In 1948 Thornberry was elected as a Democrat to the 81st Congress from Texas’s 10th congressional district, succeeding Lyndon B. Johnson, who had been elected that year to the United States Senate. He took office on January 3, 1949, and served continuously in the House of Representatives until his resignation in 1963, completing eight terms. His congressional tenure coincided with a significant period in American history marked by the early Cold War, the beginnings of the civil rights movement, and major domestic policy debates. Thornberry was appointed to the influential House Committee on Rules in January 1955 and remained on that committee until he left Congress in 1963. In civil rights matters, he was among the majority of the Texas delegation who declined to sign the 1956 Southern Manifesto opposing the Supreme Court’s decision in Brown v. Board of Education. He voted against the Civil Rights Act of 1957 but supported the Civil Rights Act of 1960 and voted in favor of the 24th Amendment to the United States Constitution, which prohibited the poll tax in federal elections. On November 22, 1963, he was present aboard Air Force One and witnessed Lyndon B. Johnson take the presidential oath of office following the assassination of President John F. Kennedy; during the difficult transition, Thornberry moved into the Johnsons’ Washington residence, the Elms, to assist the new president.

Thornberry’s congressional service overlapped with his elevation to the federal bench. On July 9, 1963, President John F. Kennedy nominated him to a seat on the United States District Court for the Western District of Texas, vacated by Judge R. Ewing Thomason. The United States Senate confirmed the nomination on July 15, 1963, and he received his commission on December 17, 1963, from President Lyndon B. Johnson. He resigned from the House to assume his judicial duties, serving as a district judge from 1963 to 1965. His service on the district court ended on July 2, 1965, when he was elevated to the appellate bench. On June 22, 1965, President Johnson nominated Thornberry to the United States Court of Appeals for the Fifth Circuit to fill the vacancy created by the retirement of Judge Joseph Chappell Hutcheson Jr. He was confirmed by the Senate on July 1, 1965, received his commission the same day, and served as a circuit judge until assuming senior status on December 21, 1978. He continued to hear cases in senior status until his death on December 12, 1995, thus serving on the federal judiciary for more than three decades.

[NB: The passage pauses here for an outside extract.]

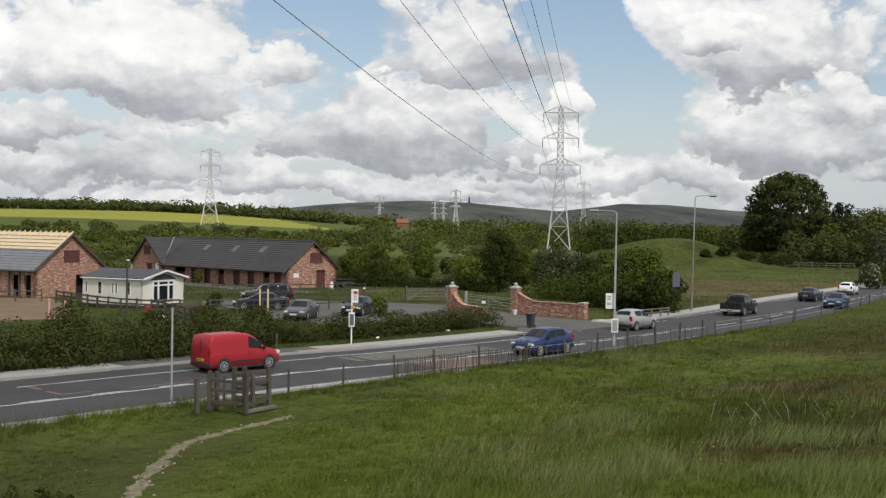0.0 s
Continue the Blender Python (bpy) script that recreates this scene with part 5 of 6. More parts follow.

Thornberry’s judicial career nearly culminated in service on the United States Supreme Court. On June 26, 1968, President Johnson nominated him to be an associate justice of the Supreme Court, to fill the anticipated vacancy that would have been created by the elevation of Associate Justice Abe Fortas to Chief Justice upon the retirement of Chief Justice Earl Warren. The Senate Judiciary Committee held hearings on Thornberry’s nomination concurrently with those on Fortas’s nomination. After several days of contentious debate in the Senate over Fortas, Johnson withdrew the Fortas nomination on October 4, 1968. Because Fortas remained on the Court as an associate justice, Thornberry’s nomination became moot, and no further action was taken; the nomination was formally withdrawn, and he continued his service on the Fifth Circuit.

In his personal life, Thornberry married Eloise Engle (1919–1989), with whom he had three children: Molly, David, and Kate. Following Eloise’s death, he married Marian Davis. Reflecting his lifelong connection to the deaf community through his parents, he received an honorary doctorate from Gallaudet University in 1954. William Homer Thornberry died at his home in Austin, Texas, on December 12, 1995, at the age of eighty-six. He was interred at the Texas State Cemetery in Austin, closing a long career in public service that spanned state government, municipal office, the United States Congress, and the federal judiciary.